После полутора часов беседы Владимир прилёг на диванчик в кафе: «Извините, нужно принять горизонтальное положение. Не могу долго сидеть после операций…» Понимаем: пора закругляться.
— На стыке веков вы пару лет поработали с Валерием Овчинниковым. У каждого, кто в жизни плотно с ним соприкасался, есть своя байка о Бормане. У вас тоже должна быть.
— На сборах в Армении объявляет: «Послезавтра кросс — 20 километров». Все — раз — сразу начинают придумывать себе отмазки наперёд. Один думает: сошлюсь на температуру, второй — «потяну» завтра ногу на тренировке. Утром просыпаемся, зарядка, завтрак. Приходим на тренировку. Борман: «Ну что, ребята, готовы? Побежали». Перехитрил всех, не успели откосить.
— Выдержали?
— Там был надувной зал, пылища. Круг — всего 200 метров.
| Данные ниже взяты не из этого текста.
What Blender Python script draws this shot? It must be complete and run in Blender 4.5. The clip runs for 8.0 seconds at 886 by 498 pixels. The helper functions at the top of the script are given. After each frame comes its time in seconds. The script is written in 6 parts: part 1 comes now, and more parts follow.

Я бежал 2 часа 40 минут. Уже все переодеться, помыться и пообедать успели, а я только финишировал. Борман подходит: «Вов, а ты где в Москве живёшь?» «В Строгино». «До ЦСКА далеко?». «Километров 15», — отвечаю. «Ну вот, — ухмыляется, — теперь можешь спокойно туда-обратно бегать».
— Подкаты с разбега в мяч на тренировках застали? Про них ваш партнер по ЦСКА и по Нижнему Кузнецов рассказывал.
— Было круче упражнение. Один ложится на землю, а второй со всей силы лупит ему мячом в живот. И этот, первый, должен терпеть.
— Сильно.
— Или вот ещё. Партнёр отдаёт тебе передачу и сразу же двумя ногами прыгает в тебя в подкате. А поле было жёсткое-жёсткое, земля засохшая. Пришлось отрабатывать. А Борман сидит себе на лавочке, отдыхает — кофеечек, сигаретка…
— У него помощник был специфический.
— Козин. Фамилия соответствует — всё козни строил. От Овчинникова ни на шаг, всё докладывал. Мы к нему соответственно относились — просто ненавидели.
— Ещё что-то было?
— В карьере на базе я как-то поймал карпа килограмм на шесть. Отдал поварихам — приготовьте ребятам. Тренер тут как тут: «Так, команде эту рыбу ни в коем случае нельзя. Она же больная».
— Выкинули?
— Ага, как же. Борман сам и слопал — одни кости оставил.